PPPL

Greg Hammett

  • phone: 609-253-2495
  • email: hammett@pppl.gov

Dr. Hammett is a principal research physicist at the Princeton Plasma Physics Laboratory (PPPL), and a lecturer in the Department of Astrophysical Sciences, Program in Plasma Physics, at Princeton University. He was selected a fellow of the American Physical Society in 1997. Dr. Hammett specializes in computational and theoretical studies of the complex physics of plasma turbulence. He and his collaborators developed computer simulations of tokamak plasma turbulence which are successful in matching the core plasmas of a wide range of experiments.
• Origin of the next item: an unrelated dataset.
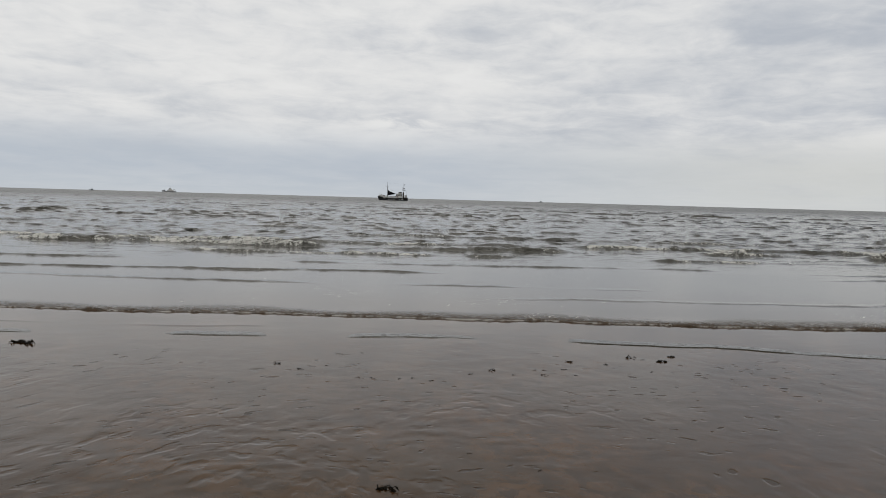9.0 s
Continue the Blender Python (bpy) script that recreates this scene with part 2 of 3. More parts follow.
    n.put(b.inputs["Height"], n.math("ADD", crests, n.math("MULTIPLY", small, 0.04)))
    b2 = n.node("ShaderNodeBump")
    b2.inputs["Distance"].default_value = 0.06
    n.put(b2.inputs["Strength"], n.math("ADD", 0.02, n.math("MULTIPLY", churned, 0.7), clamp=True))
    n.put(b2.inputs["Height"], n.math("ADD", fizz, small))
    n.put(b2.inputs["Normal"], b.outputs[0])
    n.put(p.inputs["Normal"], b2.outputs[0])
    return m


def make_scrub():
    m, n, p = material("hillside_scrub")
    c = n.coords("Object")
    broad = n.noise(c, 0.05, 5.0, 0.6)
    fine = n.noise(c, 0.4, 5.0, 0.7)
    green = n.mix(n.ramp(fine, 0.35, 0.65), (0.0022, 0.0026, 0.0016), (0.0075, 0.0080, 0.0050))
    spot = n.node("ShaderNodeSeparateXYZ")
    n.put(spot.inputs[0], c)
    # bare earth shows on the low end of the slope
    bare = n.math("MULTIPLY", n.ramp(broad, 0.36, 0.56), n.ramp(spot.outputs[0], -46.0, -30.0))
    n.put(p.inputs["Base Color"], n.mix(n.math("MULTIPLY", bare, 0.9), green, (0.034, 0.022, 0.016)))
    p.inputs["Roughness"].default_value = 0.95
    p.inputs["Specular IOR Level"].default_value = 0.05
    return m


def make_seaweed():
    m, n, p = material("wet_seaweed")
    c = n.coords("Object")
    n.put(p.inputs["Base Color"], n.mix(n.noise(c, 30.0, 4.0), (0.004, 0.004, 0.003), (0.013, 0.010, 0.006)))
    n.put(p.inputs["Roughness"], n.ramp(n.noise(c, 60.0), 0.3, 0.7, 0.55, 0.9))
    p.inputs["Specular IOR Level"].default_value = 0.06
    return m


SAND, SEA, SCRUB, WEED = make_sand(), make_sea(), make_scrub(), make_seaweed()
HULL = paint("black_hull_paint", (0.012, 0.012, 0.014), 0.5, 0.6, 0.3)
WHITE = paint("weathered_white_paint", (0.66, 0.66, 0.64), 0.6, 0.5, 0.15)
GREY = paint("grey_ship_paint", (0.17, 0.18, 0.20), 0.6, 0.4, 0.2)
RUST = paint("rusty_steel", (0.10, 0.06, 0.04), 0.8, 1.0, 0.4)
DARKWOOD = paint("dark_mast_wood", (0.035, 0.030, 0.026), 0.7, 2.0, 0.3)
CANVAS = paint("black_sail_canvas", (0.010, 0.010, 0.012), 0.9, 2.0, 0.3)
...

Their present work is on improving the accuracy of such simulations and extending them to a wider range of plasma conditions, and on ways to suppress the turbulent loss of heat from a plasma, which could lead to a more economical fusion power plant. His work on fluid models of Landau-damping (which extends fluid equations to the long-mean-free-path limit where traditional closure approximations break down) has been cited in over 100 published papers, finding application to diverse fields such as Alfven turbulence in space physics, Langmuir turbulence in the ionosphere, plasma processing of semiconductors, laser filamentation and other laser-plasma processes, and MHD instabilities, as well as his own specialty of plasma turbulence in fusion devices. He has supervised several Ph.D. students, and was on the executive committee for the national Numerical Tokamak Project, a computational "grand challenge" project which employed the latest in massively parallel supercomputers. Dr. Hammett received a B.A. in physics from Harvard University and a Ph.D. in Astrophysical Sciences, Plasma Physics Section, from Princeton University.